▶ **SHORT TASK**:
Set down each line of the material that follows, exactly, with no pictures.

▶ **TASK MATERIAL**:
-- begin --

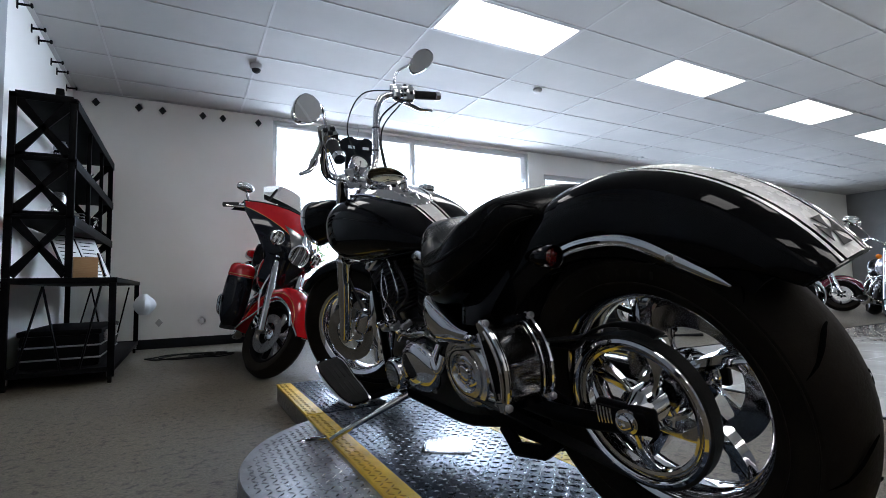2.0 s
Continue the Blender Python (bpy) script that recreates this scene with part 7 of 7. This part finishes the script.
# ---------------------------------------------------------------- the black workbench rack and what stands on it
def rack():
    r = thing("storage_rack", Matrix(), "tall black steel rack over a workbench, half full, on the carpet", "shelf")
    x0, xs, xb = -0.745, -0.40, -0.085   # wall side, front of the upper shelves, front of the bench
    y0, y1 = 3.33, 5.37
    zb, zt = 0.76, 2.10
    for x in (x0, xs):
        for y in (y0, y1):
            bm = nb()
            box(bm, (x, y - 0.03 if y == y1 else y, 0.76 if x == xs else 0.02), (x + 0.045, y if y == y1 else y + 0.03, zt), 0.004)
            part("post", bm, SATIN_BLACK, r)
    for y in (y0, y1 - 0.03):
        bm = nb()
        box(bm, (xb - 0.045, y, 0.05), (xb, y + 0.03, zb), 0.004)
        part("post", bm, SATIN_BLACK, r)
    # gusseted end frames
    for y in (y0 + 0.006, y1 - 0.022):
        for z0, z1 in ((0.80, 1.20), (1.24, 1.62), (1.66, 2.06)):
            for a, b in (((x0 + 0.04, z0), (xs + 0.01, z1)), ((xs + 0.01, z0), (x0 + 0.04, z1))):
                bm = nb()
                d = V(b[0] - a[0], 0, b[1] - a[1])
                n = V(-d.z, 0, d.x).normalized() * 0.020
                k = [V(a[0], y, a[1]) + n * 1.7, V(a[0], y, a[1]) - n * 1.7, (V(a[0], y, a[1]) + V(b[0], y, b[1])) / 2 - n, V(b[0], y, b[1]) - n * 1.7, V(b[0], y, b[1]) + n * 1.7, (V(a[0], y, a[1]) + V(b[0], y, b[1])) / 2 + n]
                loft(bm, [k, [p + V(0, 0.016, 0) for p in k]])
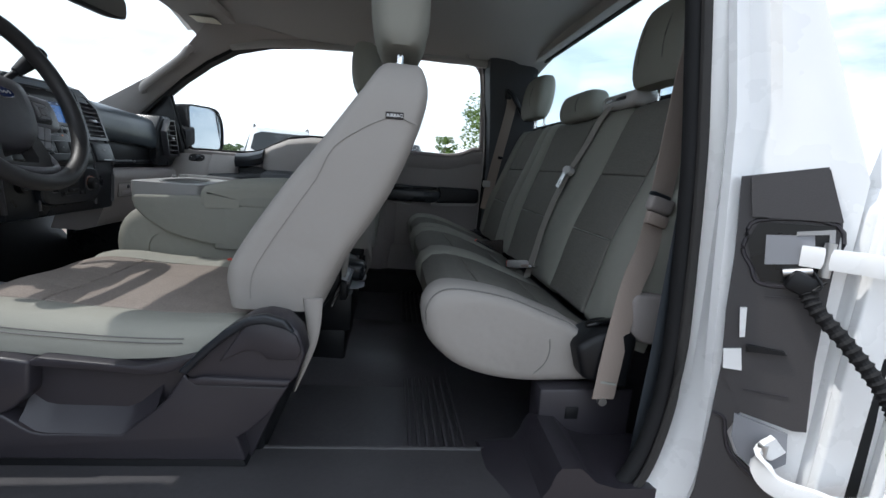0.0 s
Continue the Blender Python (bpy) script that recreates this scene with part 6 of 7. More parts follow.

-- end --

▶ **WRITTEN ANSWER**:
2.0 s
Continue the Blender Python (bpy) script that recreates this scene with part 7 of 7. This part finishes the script.
# ---------------------------------------------------------------- the black workbench rack and what stands on it
def rack():
    r = thing("storage_rack", Matrix(), "tall black steel rack over a workbench, half full, on the carpet", "shelf")
    x0, xs, xb = -0.745, -0.40, -0.085   # wall side, front of the upper shelves, front of the bench
    y0, y1 = 3.33, 5.37
    zb, zt = 0.76, 2.10
    for x in (x0, xs):
        for y in (y0, y1):
            bm = nb()
            box(bm, (x, y - 0.03 if y == y1 else y, 0.76 if x == xs else 0.02), (x + 0.045, y if y == y1 else y + 0.03, zt), 0.004)
            part("post", bm, SATIN_BLACK, r)
    for y in (y0, y1 - 0.03):
        bm = nb()
        box(bm, (xb - 0.045, y, 0.05), (xb, y + 0.03, zb), 0.004)
        part("post", bm, SATIN_BLACK, r)
    # gusseted end frames
    for y in (y0 + 0.006, y1 - 0.022):
        for z0, z1 in ((0.80, 1.20), (1.24, 1.62), (1.66, 2.06)):
            for a, b in (((x0 + 0.04, z0), (xs + 0.01, z1)), ((xs + 0.01, z0), (x0 + 0.04, z1))):
                bm = nb()
                d = V(b[0] - a[0], 0, b[1] - a[1])
                n = V(-d.z, 0, d.x).normalized() * 0.020
                k = [V(a[0], y, a[1]) + n * 1.7, V(a[0], y, a[1]) - n * 1.7, (V(a[0], y, a[1]) + V(b[0], y, b[1])) / 2 - n, V(b[0], y, b[1]) - n * 1.7, V(b[0], y, b[1]) + n * 1.7, (V(a[0], y, a[1]) + V(b[0], y, b[1])) / 2 + n]
                loft(bm, [k, [p + V(0, 0.016, 0) for p in k]])
0.0 s
Continue the Blender Python (bpy) script that recreates this scene with part 6 of 7. More parts follow.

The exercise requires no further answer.